HEMPSTEAD, N.Y. -- Eric Mangini watched the film of the New York Jets' latest loss and pinpointed his team's biggest problem.
Yep, you guessed it: everything.
"You can go right down the list," Mangini said Monday. "It all needs to get better. It needs to be coached better and it needs to be executed better."
A day after the Jets blew a 13-point lead and lost 38-31 at Cincinnati to fall to 1-6 for the first time since 1999, Mangini and his team were again left searching for answers as their season spirals out of control.
"It's collective," Mangini said, using one of his most common phrases. "There's not one phase. There's not one person. It's truly a group effort."
Mangini is using this week to evaluate his entire team, from the players to his coaching staff, and consider what changes to make.
"You can't just say, 'OK, well, we're going to evaluate everybody but this guy,' " wide receiver Laveranues Coles said. "We're all on the same team right now. We're all losers right now. We're losing."
Quarterback Chad Pennington has taken a lot of the blame for the Jets' poor start, and rightfully so. He has thrown seven interceptions, three of which sealed losses, in New York's last four games.
With the Jets trailing by eight in the closing minute, Johnathan Joseph returned an interception for a touchdown.

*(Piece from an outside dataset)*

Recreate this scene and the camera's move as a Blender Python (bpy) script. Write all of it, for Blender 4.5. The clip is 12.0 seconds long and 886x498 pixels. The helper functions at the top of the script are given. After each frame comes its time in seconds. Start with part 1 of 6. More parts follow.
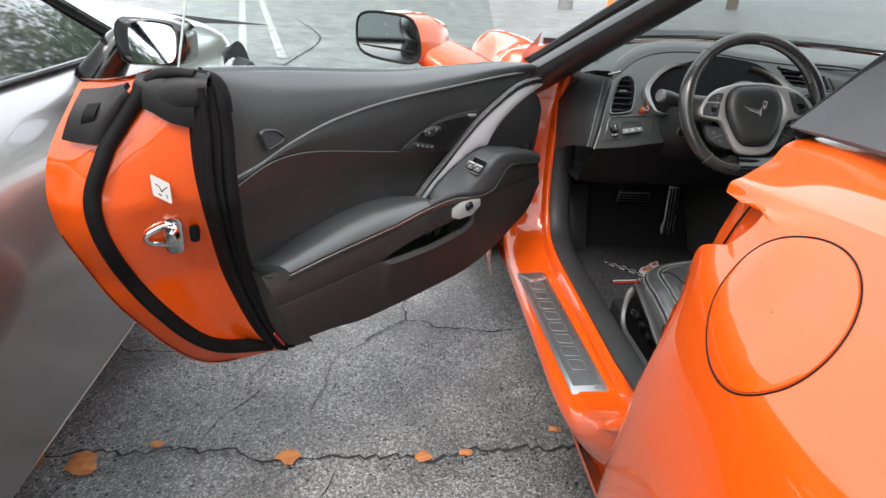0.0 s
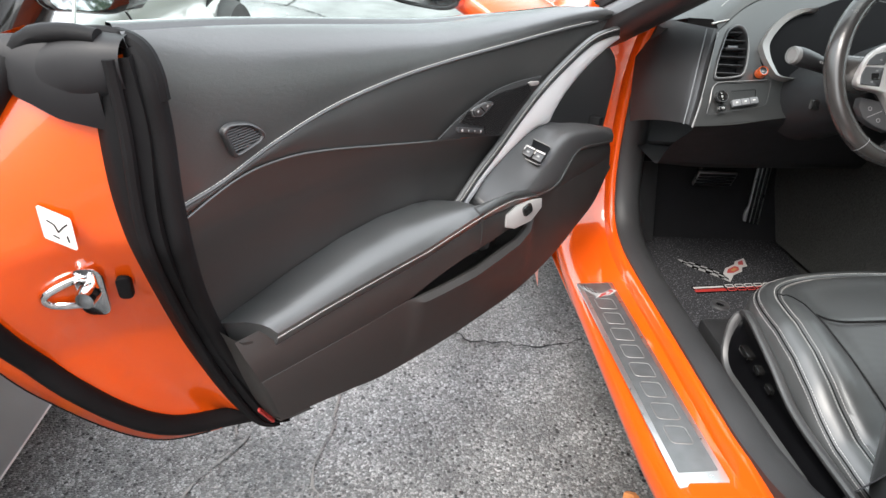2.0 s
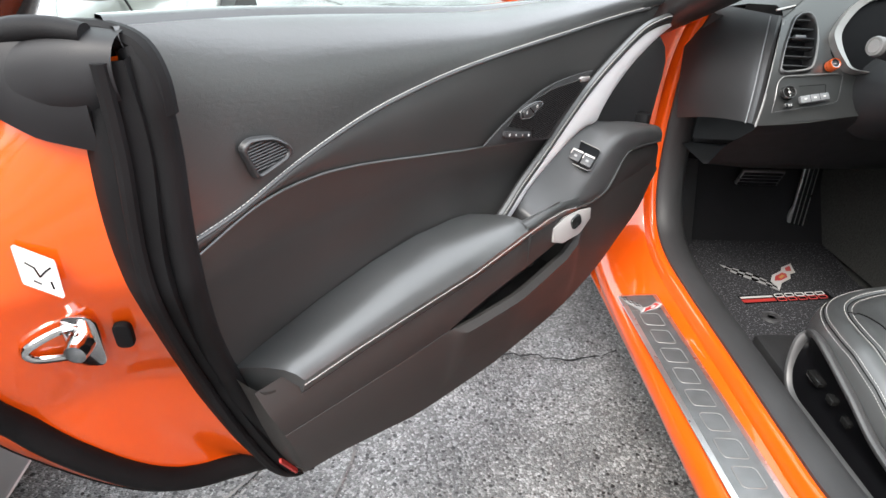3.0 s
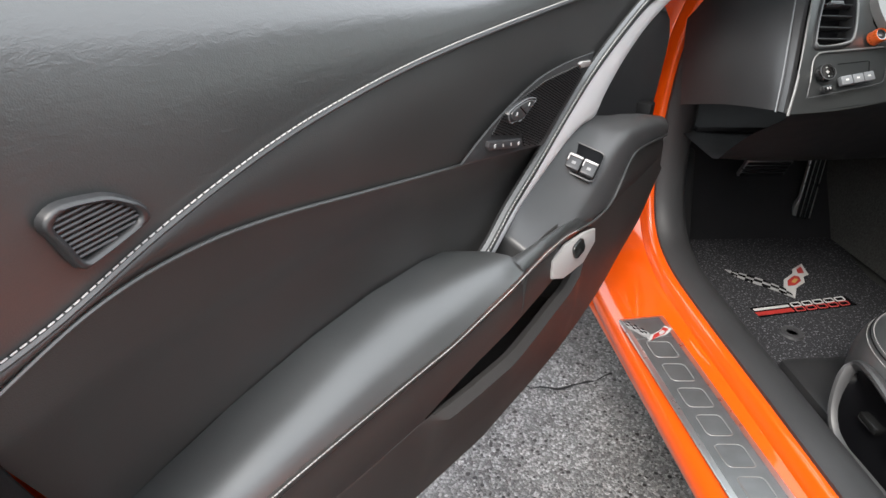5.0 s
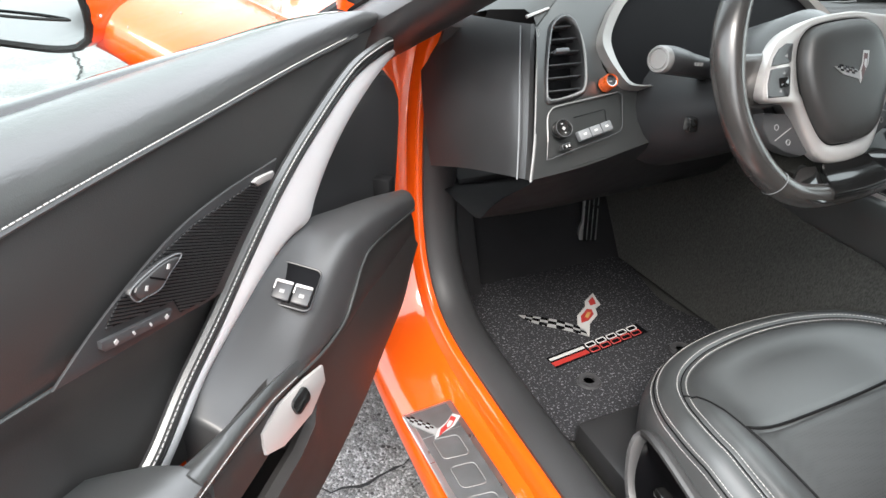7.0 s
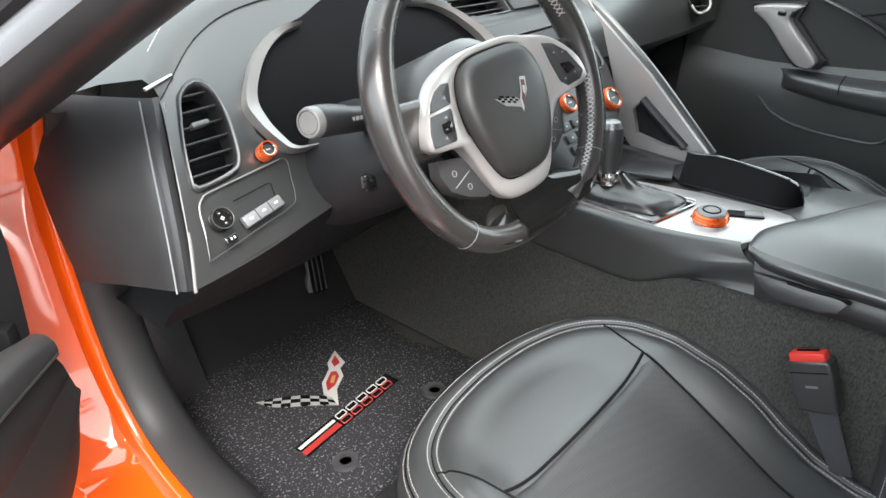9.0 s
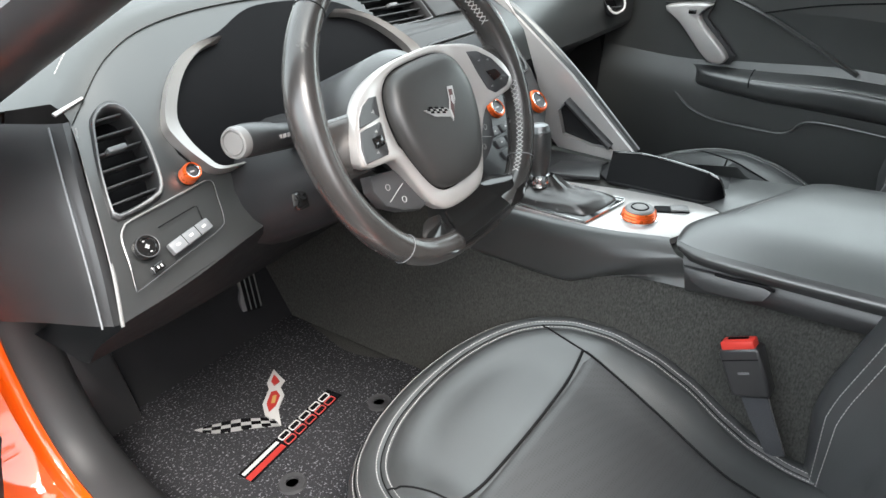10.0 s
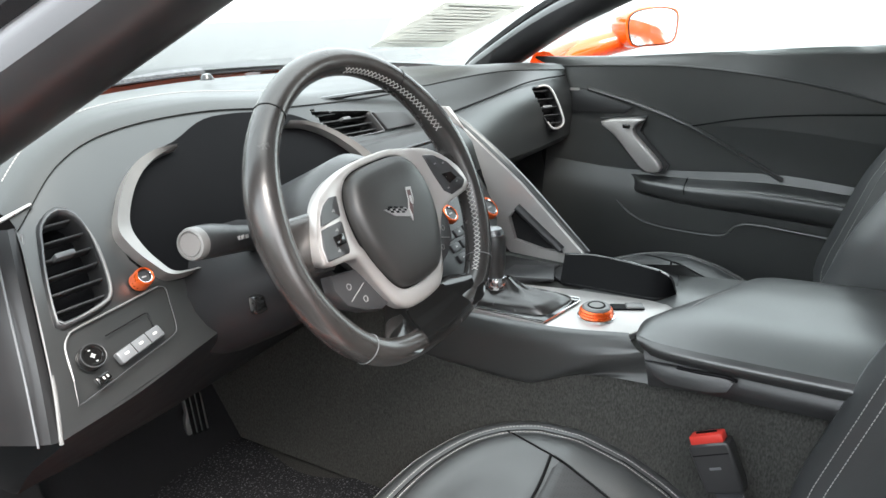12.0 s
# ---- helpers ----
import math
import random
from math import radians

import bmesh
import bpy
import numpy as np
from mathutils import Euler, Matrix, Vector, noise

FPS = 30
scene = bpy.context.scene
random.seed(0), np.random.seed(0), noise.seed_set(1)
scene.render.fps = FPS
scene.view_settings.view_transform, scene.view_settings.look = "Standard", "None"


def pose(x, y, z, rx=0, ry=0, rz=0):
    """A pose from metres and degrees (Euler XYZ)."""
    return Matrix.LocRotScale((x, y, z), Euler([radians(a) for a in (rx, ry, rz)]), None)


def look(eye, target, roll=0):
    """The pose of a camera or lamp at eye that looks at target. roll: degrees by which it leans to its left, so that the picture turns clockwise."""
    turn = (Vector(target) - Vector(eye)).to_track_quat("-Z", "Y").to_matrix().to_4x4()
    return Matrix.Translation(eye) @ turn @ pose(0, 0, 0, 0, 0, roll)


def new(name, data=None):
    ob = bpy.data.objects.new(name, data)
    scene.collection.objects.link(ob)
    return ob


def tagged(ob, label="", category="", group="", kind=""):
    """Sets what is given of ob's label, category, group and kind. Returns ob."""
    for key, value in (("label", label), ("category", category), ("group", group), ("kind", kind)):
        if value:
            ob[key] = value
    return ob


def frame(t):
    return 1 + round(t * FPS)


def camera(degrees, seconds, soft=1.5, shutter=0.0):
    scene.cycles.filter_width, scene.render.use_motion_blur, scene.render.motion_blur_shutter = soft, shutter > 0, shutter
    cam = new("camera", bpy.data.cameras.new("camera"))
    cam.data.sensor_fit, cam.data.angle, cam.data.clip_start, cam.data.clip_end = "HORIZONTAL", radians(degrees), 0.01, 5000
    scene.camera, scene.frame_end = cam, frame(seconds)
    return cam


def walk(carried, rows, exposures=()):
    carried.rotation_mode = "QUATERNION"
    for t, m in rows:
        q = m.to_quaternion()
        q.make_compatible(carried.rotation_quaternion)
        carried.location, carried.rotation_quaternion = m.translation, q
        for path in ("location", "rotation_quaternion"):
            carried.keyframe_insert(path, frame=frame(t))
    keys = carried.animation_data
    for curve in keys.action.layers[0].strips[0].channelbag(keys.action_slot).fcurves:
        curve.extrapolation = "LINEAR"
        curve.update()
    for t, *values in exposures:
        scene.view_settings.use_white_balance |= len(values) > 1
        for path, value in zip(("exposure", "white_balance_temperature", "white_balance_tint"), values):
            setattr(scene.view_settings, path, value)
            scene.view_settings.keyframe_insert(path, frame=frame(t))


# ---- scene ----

Pennington, who had a decent game to that point, tossed a touchdown pass to Jerricho Cotchery and completed a two-point conversion as time expired, after the damage was already done.
Mangini refuses to say Pennington is still the starting quarterback.
"With Chad, I thought he did a lot of good things, got us in and out of some really good checks, made some really nice throws," Mangini said. "Obviously, the throw with the interception he'd like to have back. There are a couple reads I'm sure he'd like to have back and I'd like him to have them back, but he's one part of the process. It's a complete process."
Mangini's unwillingness to back Pennington as the starter, as he's done the previous few weeks, might indicate he's ready to give second-year quarterback Kellen Clemens a shot. Not necessarily, said Mangini.
"It's not unique to Chad," he said. "It's not specific to Chad. It's not unique to one person. It's collective."
Coles echoed his coach's comments, saying the blame shouldn't be shouldered by just one player.
"If there's going to be changes, you probably need to change all of us," he said, "because right now, we all stink."
Things were looking pretty good for a while Sunday, when New York took a 23-10 lead early in the third quarter. Then came a disastrous stretch.
"Some things you just can't put your finger on," Coles said. "Some things you just don't have an answer to, and this is one of those things."
Among the mistakes were a pair of pass interference penalties by rookie Darrelle Revis that extended touchdown drives for the Bengals; a shanked 20-yard punt by Ben Graham that set up Cincinnati's go-ahead drive; a fumbled snap exchange between center Nick Mangold and Pennington that was recovered by the Bengals; and an unnecessary roughness penalty on safety Abram Elam that helped prolong another scoring drive by Cincinnati.
And there was also that wayward toss by Pennington that sealed the game.
As for the defense, it's been a struggle to find any positives. The unit has been under fire all season, as has coordinator Bob Sutton, for its inability to consistently rush the passer and stop the run.
The Jets did a good job of limiting the big plays by Carson Palmer and his two top receivers, Chad Johnson and T.J. Houshmandzadeh, but made backup Kenny Watson look like a Pro Bowl running back. Watson, playing for the injured Rudi Johnson, had 130 yards and three touchdowns on 31 carries.
"They came out and stuck to the run a little bit more than we thought they would and a little bit more than they showed they would," safety Kerry Rhodes said. "We were playing the percentages there."
Bryan Thomas had the Jets' only sack as the team registered just two quarterback hits. The lack of pressure has been a recurring theme.
"I'm going to work as hard as I can defensively to make sure that we get these issues corrected, and they need to get corrected," Mangini said.
When someone suggested that perhaps Mangini needs to ease up on the players or give them some time off to recharge, the coach bristled.
"There's not going to be any day off," he said with a smirk. "There's not going to be any day off."